A United Nations Environment Programme study reports that agricultural livestock is the source of 25 percent of green house gasses (GHG.) With the rising increase of meat consumption towering over production, satisfying meat consumers proves to largely be unsustainable. Meat consumption from 2009 to the next 40 years is predicted to increase by 65 percent, according to the Food and Agriculture Organization.

Furthermore, about 50 percent of the water used in the United States alone goes towards raising livestock. A pound of chicken can use up to 468 gallons of water.

At $5.29 per package, Beyond Meat’s faux-chicken product hopes to draw a wide appeal given the chemicals infused in the market variety meat products as well as the environmental impact of our meat-eating tendencies.

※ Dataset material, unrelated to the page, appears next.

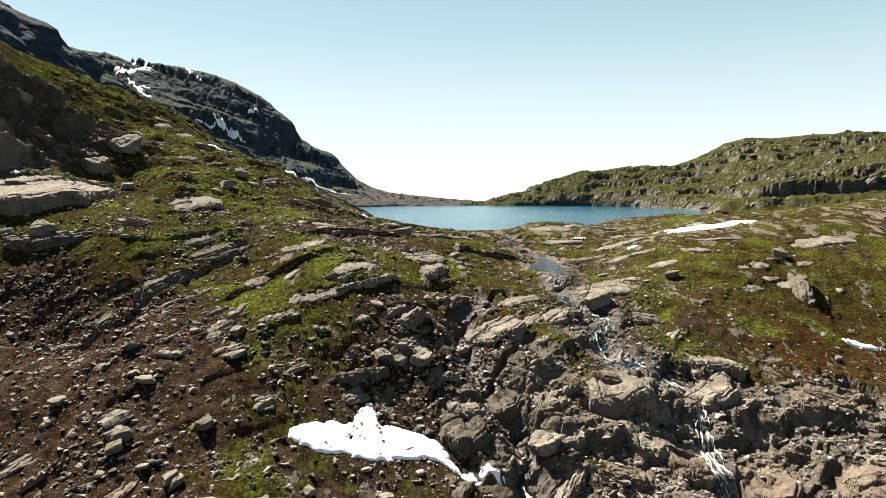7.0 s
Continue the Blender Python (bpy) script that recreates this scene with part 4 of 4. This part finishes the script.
def far_rocks(name, n, fn, x0, x1, y0, y1, lo, hi, zlo, zhi, label):
    """Outcrops scattered over a far hillside, too many to count."""
    shapes = []
    for me in LEDGES:
        p = np.zeros(len(me.vertices) * 3)
        me.vertices.foreach_get("co", p)
        shapes.append((p.reshape(-1, 3), np.array([list(q.vertices) for q in me.polygons])))
    verts, faces, base = [], [], 0
    tx, ty = RNG.uniform(x0, x1, 12 * n), RNG.uniform(y0, y1, 12 * n)
    h0, hx, hy = fn(tx, ty), fn(tx + 2, ty), fn(tx, ty + 2)
    ok = np.flatnonzero((h0 > zlo) & (h0 < zhi))[:n]
    for fx, fy, z0, zx, zy in zip(*(v[ok].tolist() for v in (tx, ty, h0, hx, hy))):
        s = RNG.uniform(lo, hi)
        up = Vector((z0 - zx, z0 - zy, 2)).normalized()
        q = Vector((0, 0, 1)).rotation_difference((up + Vector((0, 0, 0.4))).normalized())
        m = np.array(Matrix.Translation((fx, fy, z0 - 0.1)) @ q.to_matrix().to_4x4() @ pose(0, 0, 0, 0, 0, RNG.normal(20, 25)) @ Matrix.Diagonal((s, s * 0.8, s, 1)))
        p, f = shapes[RNG.integers(8)]
        verts.append(p @ m[:3, :3].T + m[:3, 3])
        faces.append(f + base)
        base += len(p)
    tagged(new(name, mesh_from(name, np.concatenate(verts), np.concatenate(faces), ROCK, False)), label, "rocks", kind="stuff")


far_rocks("hill_rocks", 700, hill_height, 90, 620, 520, 1000, 0.9, 2.8, 1.5, 125, "pale rock outcrops strewn over the far green hill")
far_rocks("mountain_foot_rocks", 130, mountain_height, -260, 20, 690, 1000, 1.0, 2.6, 0.8, 26, "grey rock outcrops at the foot of the mountain")
far_rocks("far_shore_rocks", 50, hill_height, 20, 280, 800, 990, 1.0, 2.6, 0.8, 10, "low rock outcrops along the far shore")


# ---------------------------------------------------------------- snow
def snow(x, y, rx, ry, turn=0, seed=0, thick=0.7, fn=None, label="old white snow patch melting on the slope", wave=0.2, lobes=()):
    """A snow patch that lies on the ground, of half-lengths rx and ry."""
    n = 90 if lobes else 46
    g = np.linspace(-1.35, 1.35, n)
    a, b = np.meshgrid(g, g, indexing="ij")
    rad = np.hypot(a, b)
    if lobes:
        rad = np.min([1 - np.clip(1 - np.hypot((a * rx - lx) / lw, (b * ry - ly) / lh), -9, 0.4) for lx, ly, lw, lh in lobes], axis=0)
    rad = rad + wave * fbm(a * 3 + seed * 7.7, b * 3, 1.4, 3, 80 + seed)
    rad = rad + (0.5 / min(rx, ry)) ** 0.5 * 0.28 * fbm(a * rx + seed * 3.1, b * ry, 1.5, 3, 60 + seed)
    c, s = math.cos(radians(turn)), math.sin(radians(turn))
    px, py = x + a * rx * c - b * ry * s, y + a * rx * s + b * ry * c
    base = fn(px, py) if fn else ground_at(px.ravel(), py.ravel()).reshape(n, n)
    soft = base.copy()
    for _ in range(40 if fn else 14):
        soft = (soft + np.roll(soft, 1, 0) + np.roll(soft, -1, 0) + np.roll(soft, 1, 1) + np.roll(soft, -1, 1)) / 5
    top = np.clip(1 - rad, -0.2, 1)
    z = np.where(top > 0, np.maximum(soft, base) + thick * (0.2 + 0.8 * np.clip(4 * top, 0, 1) ** 0.6), base - 0.4)
    keep = top > -0.12
    idx = np.arange(n * n).reshape(n, n)
    f = np.stack([idx[:-1, :-1], idx[1:, :-1], idx[1:, 1:], idx[:-1, 1:]], -1)
    f = f[keep[:-1, :-1] & keep[1:, :-1] & keep[1:, 1:] & keep[:-1, 1:]].reshape(-1, 4)
    used, inv = np.unique(f, return_inverse=True)
    v = np.stack([px, py, z], -1).reshape(-1, 3)[used]
    ob = new("snow_patch", mesh_from("snow_patch", v, inv.reshape(-1, 4), SNOW))
    return tagged(ob, label, "snow", "snow patches")


snow(-3, 140.5, 13.5, 6.0, 0, 1, 0.4, wave=0.27, lobes=((-9.4, -2.0, 4.4, 3.0), (-3, -0.6, 9.0, 2.8), (-2.2, 3.0, 2.1, 3.5), (5.0, 1.0, 5.8, 2.5), (10, 0.4, 3.6, 1.1)))
snow(9.6, 139.6, 2.4, 0.7, -32, 16, 0.35, wave=0.35)
snow(13.2, 137.6, 1.6, 0.8, -30, 17, 0.35, wave=0.35)
snow(24.4, 135.6, 1.9, 3.6, 22, 3, 0.7)
snow(26.8, 129.4, 1.4, 1.7, 0, 4, 0.6)
snow(16.5, 138.5, 2.2, 0.6, -25, 5, 0.4)
snow(80.5, 122.8, 4.6, 4.2, 0, 6, 0.9)
snow(108, 186, 3.6, 1.1, -5, 7, 0.6)
snow(-108.5, 149, 2.6, 1.6, 30, 8, 0.6)
snow(-110, 200.5, 2.4, 1.2, 30, 9, 0.5)
snow(109, 281, 17, 5.5, -10, 10, 0.35)
snow(59.5, 284, 2.6, 2.0, 0, 11, 0.5)
snow(70, 247, 2.0, 1.4, 20, 12, 0.5)
snow(-26.3, 275, 1.6, 2.0, 0, 13, 0.5)
snow(-83.5, 278, 4.5, 1.0, -20, 14, 0.4)
snow(-102.7, 383, 7, 3.0, -35, 15, 0.6)

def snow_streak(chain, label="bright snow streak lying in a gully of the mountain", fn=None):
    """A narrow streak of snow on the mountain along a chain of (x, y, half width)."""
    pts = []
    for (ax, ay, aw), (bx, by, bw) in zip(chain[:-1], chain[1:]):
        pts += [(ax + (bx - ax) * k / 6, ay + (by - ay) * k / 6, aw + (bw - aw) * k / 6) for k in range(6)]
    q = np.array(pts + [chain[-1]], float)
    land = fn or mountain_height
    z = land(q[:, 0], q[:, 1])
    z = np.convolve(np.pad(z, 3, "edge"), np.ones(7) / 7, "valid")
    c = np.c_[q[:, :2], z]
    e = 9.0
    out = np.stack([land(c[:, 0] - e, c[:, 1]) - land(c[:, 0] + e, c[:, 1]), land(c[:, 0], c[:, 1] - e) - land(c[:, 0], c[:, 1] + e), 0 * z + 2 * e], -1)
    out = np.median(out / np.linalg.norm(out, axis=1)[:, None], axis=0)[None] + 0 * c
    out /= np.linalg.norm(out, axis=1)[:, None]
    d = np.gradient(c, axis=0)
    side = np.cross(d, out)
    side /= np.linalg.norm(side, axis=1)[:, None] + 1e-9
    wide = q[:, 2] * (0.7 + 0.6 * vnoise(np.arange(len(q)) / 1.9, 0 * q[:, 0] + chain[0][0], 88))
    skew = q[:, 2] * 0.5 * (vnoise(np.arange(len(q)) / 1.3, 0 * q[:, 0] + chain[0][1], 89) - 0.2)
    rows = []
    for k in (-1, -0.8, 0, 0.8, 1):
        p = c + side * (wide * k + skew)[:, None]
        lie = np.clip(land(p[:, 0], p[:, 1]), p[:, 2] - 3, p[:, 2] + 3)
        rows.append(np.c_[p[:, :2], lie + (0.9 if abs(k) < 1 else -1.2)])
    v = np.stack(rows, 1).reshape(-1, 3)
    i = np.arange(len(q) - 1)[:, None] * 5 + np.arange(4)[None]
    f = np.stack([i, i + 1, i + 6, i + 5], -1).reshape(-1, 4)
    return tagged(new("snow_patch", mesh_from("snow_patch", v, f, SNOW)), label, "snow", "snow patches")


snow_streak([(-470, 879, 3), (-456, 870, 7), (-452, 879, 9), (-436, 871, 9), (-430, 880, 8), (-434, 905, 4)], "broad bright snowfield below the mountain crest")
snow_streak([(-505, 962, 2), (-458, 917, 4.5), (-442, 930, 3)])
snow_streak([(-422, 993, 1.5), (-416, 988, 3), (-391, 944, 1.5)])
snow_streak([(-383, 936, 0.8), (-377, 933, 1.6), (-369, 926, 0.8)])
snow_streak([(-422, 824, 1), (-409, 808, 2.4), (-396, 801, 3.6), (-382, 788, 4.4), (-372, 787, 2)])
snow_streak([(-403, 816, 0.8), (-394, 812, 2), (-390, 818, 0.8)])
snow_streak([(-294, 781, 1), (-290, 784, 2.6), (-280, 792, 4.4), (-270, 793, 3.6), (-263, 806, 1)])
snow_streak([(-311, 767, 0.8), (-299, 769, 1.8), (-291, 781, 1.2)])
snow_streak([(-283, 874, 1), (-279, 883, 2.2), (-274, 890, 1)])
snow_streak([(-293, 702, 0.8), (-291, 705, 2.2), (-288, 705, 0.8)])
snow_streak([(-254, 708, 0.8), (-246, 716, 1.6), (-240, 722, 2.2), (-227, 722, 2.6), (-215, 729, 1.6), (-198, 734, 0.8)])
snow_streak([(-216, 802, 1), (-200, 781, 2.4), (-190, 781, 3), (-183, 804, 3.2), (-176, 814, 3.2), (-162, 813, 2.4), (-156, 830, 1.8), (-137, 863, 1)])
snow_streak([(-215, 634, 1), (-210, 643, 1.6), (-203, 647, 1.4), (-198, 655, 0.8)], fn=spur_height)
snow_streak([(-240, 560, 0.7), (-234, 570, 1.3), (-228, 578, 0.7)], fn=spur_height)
snow(199, 930, 8, 1.2, 10, 4, 0.5, lambda x, y: 0 * x + 0.7, "small snow patch at the far lake shore")

# ---------------------------------------------------------------- running water
def strand(name, chain, width, seed, label, lift=0.12, wobble=0.5, step=0.35, parent=None, mat=None):
    """A ribbon of white water that follows the ground along a chain."""
    pts = []
    for (ax, ay, _), (bx, by, _) in zip(chain[:-1], chain[1:]):
        n = max(2, int(math.hypot(bx - ax, by - ay) / step))
        pts += [(ax + (bx - ax) * k / n, ay + (by - ay) * k / n) for k in range(n)]
    pts = np.array(pts)
    s = np.arange(len(pts)) * step
    d = np.gradient(pts, axis=0)
    d /= np.linalg.norm(d, axis=1)[:, None] + 1e-9
    nrm = np.c_[-d[:, 1], d[:, 0]]
    pts = pts + nrm * (wobble * vnoise(s / 2.2, 0 * s + seed, seed))[:, None]
    w = width * (0.12 + 1.1 * np.clip(vnoise(s / 1.9, 0 * s + 3.1 * seed, seed + 4) + 0.15, 0, 1))
    rows = []
    for k in (-1, -0.5, 0, 0.5, 1):
        q = pts + nrm * (w * k)[:, None]
        rows.append(np.c_[q, ground_at(q[:, 0], q[:, 1]) + lift * (1.15 - abs(k)) - 0.04 + 0.05 * vnoise(s * 3, 0 * s + k * 5, seed)])
    v = np.stack(rows, 1).reshape(-1, 3)
    i = np.arange(len(pts) - 1)[:, None] * 5 + np.arange(4)[None]
    f = np.stack([i, i + 1, i + 6, i + 5], -1).reshape(-1, 4)
    ob = new(name, mesh_from(name, v, f, mat or FOAM))
    if parent:
        ob.parent = parent
        return ob
    return tagged(ob, label, "stream", kind="structure")


fall = tagged(new("waterfall"), "thin white waterfall running down dark wet rock steps", "waterfall", kind="structure")
for k, (dx, w) in enumerate([(0, 0.3), (0.7, 0.2), (-0.6, 0.17), (1.3, 0.15), (2.0, 0.13), (-1.1, 0.12), (0.35, 0.16)]):
    strand("water_strand", [(a + dx * min(1, 0.25 * j), b, 0) for j, (a, b, _) in enumerate(FALL)], w, 5 + k, "", 0.36, 0.55, parent=fall)
strand("beck_bed", BECK, 1.5, 21, "dark shallow water in the beck", 0.12, mat=POOL_WATER)
strand("beck", BECK[len(BECK) // 3:], 0.18, 3, "narrow white beck tumbling between rocks", 0.3, 1.1)
strand("outlet_stream", STREAM, 0.95, 9, "shallow outlet stream running from the lake", 0.16, mat=POOL_WATER)
strand("rapid", [(33.5, 267, 0), (35, 261, 0), (36.5, 256, 0)], 0.35, 14, "small white rapid in the outlet stream", 0.22)


# ---------------------------------------------------------------- the hut
def box(bm, x0, x1, y0, y1, z0, z1):
    bmesh.ops.create_cube(bm, size=1, matrix=Matrix.LocRotScale(((x0 + x1) / 2, (y0 + y1) / 2, (z0 + z1) / 2), None, (x1 - x0, y1 - y0, z1 - z0)))


def hut(x, y, z, turn):
    red, tar, white, dark = (paint_material("red_paint", (0.11, 0.016, 0.016)), paint_material("roof_felt", (0.035, 0.033, 0.035)),
                             paint_material("white_paint", (0.7, 0.69, 0.66)), paint_material("dark_glass", (0.02, 0.025, 0.03), 0.15))
    h = tagged(new("hut"), "small red-painted wooden hut with a dark roof by the lake", "hut")
    bm = bmesh.new()
    box(bm, -2.7, 2.7, -1.7, 1.7, -0.6, 2.2)
    for i in range(28):
        box(bm, -2.7 + i * 0.2, -2.66 + i * 0.2, -1.74, -1.7, -0.2, 2.2)
    wall = part("wall", bm, red, h)
    bm = bmesh.new()
    v = [bm.verts.new(c) for c in ((-3, -2.1, 2.05), (3, -2.1, 2.05), (3, 0, 3.1), (-3, 0, 3.1), (-3, 2.1, 2.05), (3, 2.1, 2.05))]
    bm.faces.new(v[:4]), bm.faces.new((v[3], v[2], v[5], v[4]))
    bmesh.ops.solidify(bm, geom=bm.faces[:], thickness=0.14)
    part("roof", bm, tar, h, "dark roofing felt")
    for s in (-1, 1):
        bm = bmesh.new()
        v = [bm.verts.new(c) for c in ((s * 2.68, -1.7, 2.2), (s * 2.68, 1.7, 2.2), (s * 2.68, 0, 3.02))]
        bm.faces.new(v)
        bmesh.ops.solidify(bm, geom=bm.faces[:], thickness=0.06)
        part("gable", bm, red, h)
    bm = bmesh.new()
    box(bm, -0.4, 0.4, -1.79, -1.745, -0.1, 1.8)
    door = part("door", bm, dark, h, "dark wooden door")
    for wx in (-1.6, 1.6):
        bm = bmesh.new()
        box(bm, wx - 0.45, wx + 0.45, -1.8, -1.745, 0.8, 1.6)
        win = part("window", bm, white, h, "white window frame")
        bm = bmesh.new()
        box(bm, wx - 0.35, wx + 0.35, -1.83, -1.805, 0.88, 1.52)
        part("pane", bm, dark, win)
    h.matrix_world = pose(x, y, z, 0, 0, turn) @ Matrix.Diagonal((0.85, 0.85, 0.85, 1))


hut(149, 358.5, ground_one(149, 358.5) + 0.4, 18)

Beyond the environment, Oxfam America’s GROW Campaign aims to diminish global hunger by reducing meat consumption. The land usage and water consumption that essentially drives meat production which results in a competition for the world’s resources. For this reason, individuals living in dire poverty levels face the brunt of meat consumption. Reducing a meal to meatless staves off pressure to the Earth’s resources and saves what would otherwise have been an equivalent of 12 Olympic-size swimming pools.

Pretty soon, the age-old question of which came first, the chicken or the egg, will prove irrelevant. Beyond Meat hopes to revolutionize our diet beyond meeting our carnivorous choices.